Tips for Separating Parents
1. Try to maintain a good working relationship with your ex. As you have children together your paths will continue to cross long term – you will be parents forever. Don’t allow yourself to be drawn into unnecessary or damaging arguments that might have a knock on effect on the children.
2. Keep issues concerning the children separate from other issues, such as financial arrangements. Otherwise an argument about money could lead to falling out over arrangements for the children, and this is rarely in their best interests.
3. Try to break news of the separation together. Agree in advance how it’s going to be handled. Make sure you have practical plans in place, and try to pre-empt any questions the children may have. Make sure you don’t use the children as a go between for messages – this can create stress and tension for them.
4. There’s plenty of practical advice on the web. A good starting place is the Resolution guide and the Christina McGhee website.
5. Mediation and collaborative law are alternatives to the traditional legal process. They are particularly effective ways of handling arrangements for children, as they promote effective communication between parents.
6. Be honest. Without going into detail, let the children know what’s happening. Try to make sure all the adults in the children’s lives give consistent information.

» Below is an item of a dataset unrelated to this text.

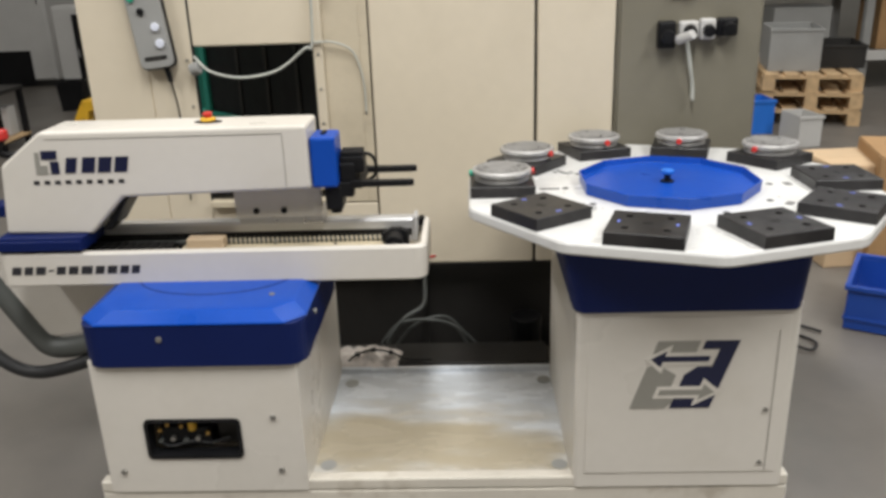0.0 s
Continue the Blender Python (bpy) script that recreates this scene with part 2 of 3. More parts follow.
# ---- hall ----
HX0, HX1, HY0, HY1, HZ = -9.0, 8.0, -4.5, 12.0, 5.0
thing(part("floor", box(HX0, HX1, HY0, HY1, -0.12, 0.0, 0), M_FLOOR), "grey sealed concrete workshop floor with stains", "floor", kind="structure")
thing(part("ceiling", box(HX0, HX1, HY0, HY1, HZ, HZ + 0.15, 0), M_CEIL), "plain pale hall ceiling above the machines", "ceiling", kind="structure")
thing(part("wall_north", box(HX0, HX1, HY1, HY1 + 0.2, 0, HZ, 0), M_WALL), "plain pale plastered hall wall, slightly dirty", "wall", kind="structure")
thing(part("wall_south", box(HX0, HX1, HY0 - 0.2, HY0, 0, HZ, 0), M_WALL), "plain pale plastered hall wall, slightly dirty", "wall", kind="structure")
thing(part("wall_west", box(HX0 - 0.2, HX0, HY0, HY1, 0, HZ, 0), M_WALL), "plain pale plastered hall wall, slightly dirty", "wall", kind="structure")
thing(part("wall_east", box(HX1, HX1 + 0.2, HY0, HY1, 0, HZ, 0), M_WALL), "plain pale plastered hall wall, slightly dirty", "wall", kind="structure")

# ---- machine enclosure behind the loader ----
Y0 = 2.98
TOP = 2.3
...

7. Try to view the situation through their eyes. Recognise that however difficult your relationship with the other parent may become, you must each protect the children from the fallout of the separation.
8. Never talk negatively about the other parent in front of the children. It’s not fair on them.
9. If possible try and provide stability for the children, maintaining usual routines and continuing to see friends and extended family. This reassures children that separation is not the end of the world.
10. Try to be positive and focus on what you can offer your children, rather than focusing on the negative effect of the separation or your former partner’s behaviour.